> **AIM OF THE EXERCISE**: Give a verbatim copy of the lines below, minus the pictures.

===== DATA PROVIDED

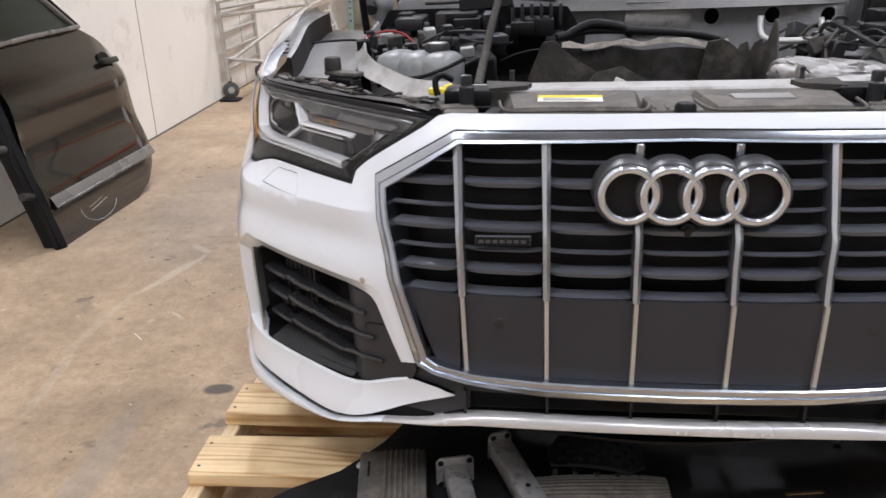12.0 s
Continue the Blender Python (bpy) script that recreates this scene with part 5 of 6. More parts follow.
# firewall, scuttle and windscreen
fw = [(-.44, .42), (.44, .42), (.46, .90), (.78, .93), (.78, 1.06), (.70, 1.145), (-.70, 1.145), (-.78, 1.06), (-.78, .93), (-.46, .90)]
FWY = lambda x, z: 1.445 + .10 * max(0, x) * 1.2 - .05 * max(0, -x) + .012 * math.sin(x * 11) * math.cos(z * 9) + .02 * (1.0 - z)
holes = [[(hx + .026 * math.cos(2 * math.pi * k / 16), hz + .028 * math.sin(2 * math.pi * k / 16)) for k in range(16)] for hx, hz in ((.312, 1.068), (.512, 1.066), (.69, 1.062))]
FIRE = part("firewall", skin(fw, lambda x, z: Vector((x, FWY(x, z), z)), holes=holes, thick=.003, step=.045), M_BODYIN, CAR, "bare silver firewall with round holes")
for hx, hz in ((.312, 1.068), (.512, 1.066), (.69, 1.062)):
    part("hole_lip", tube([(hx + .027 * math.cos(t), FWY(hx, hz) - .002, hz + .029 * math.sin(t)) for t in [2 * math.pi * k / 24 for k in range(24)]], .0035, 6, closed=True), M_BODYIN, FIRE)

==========

> **SOLUTION FOR THIS EXERCISE**:
12.0 s
Continue the Blender Python (bpy) script that recreates this scene with part 5 of 6. More parts follow.
# firewall, scuttle and windscreen
fw = [(-.44, .42), (.44, .42), (.46, .90), (.78, .93), (.78, 1.06), (.70, 1.145), (-.70, 1.145), (-.78, 1.06), (-.78, .93), (-.46, .90)]
FWY = lambda x, z: 1.445 + .10 * max(0, x) * 1.2 - .05 * max(0, -x) + .012 * math.sin(x * 11) * math.cos(z * 9) + .02 * (1.0 - z)
holes = [[(hx + .026 * math.cos(2 * math.pi * k / 16), hz + .028 * math.sin(2 * math.pi * k / 16)) for k in range(16)] for hx, hz in ((.312, 1.068), (.512, 1.066), (.69, 1.062))]
FIRE = part("firewall", skin(fw, lambda x, z: Vector((x, FWY(x, z), z)), holes=holes, thick=.003, step=.045), M_BODYIN, CAR, "bare silver firewall with round holes")
for hx, hz in ((.312, 1.068), (.512, 1.066), (.69, 1.062)):
    part("hole_lip", tube([(hx + .027 * math.cos(t), FWY(hx, hz) - .002, hz + .029 * math.sin(t)) for t in [2 * math.pi * k / 24 for k in range(24)]], .0035, 6, closed=True), M_BODYIN, FIRE)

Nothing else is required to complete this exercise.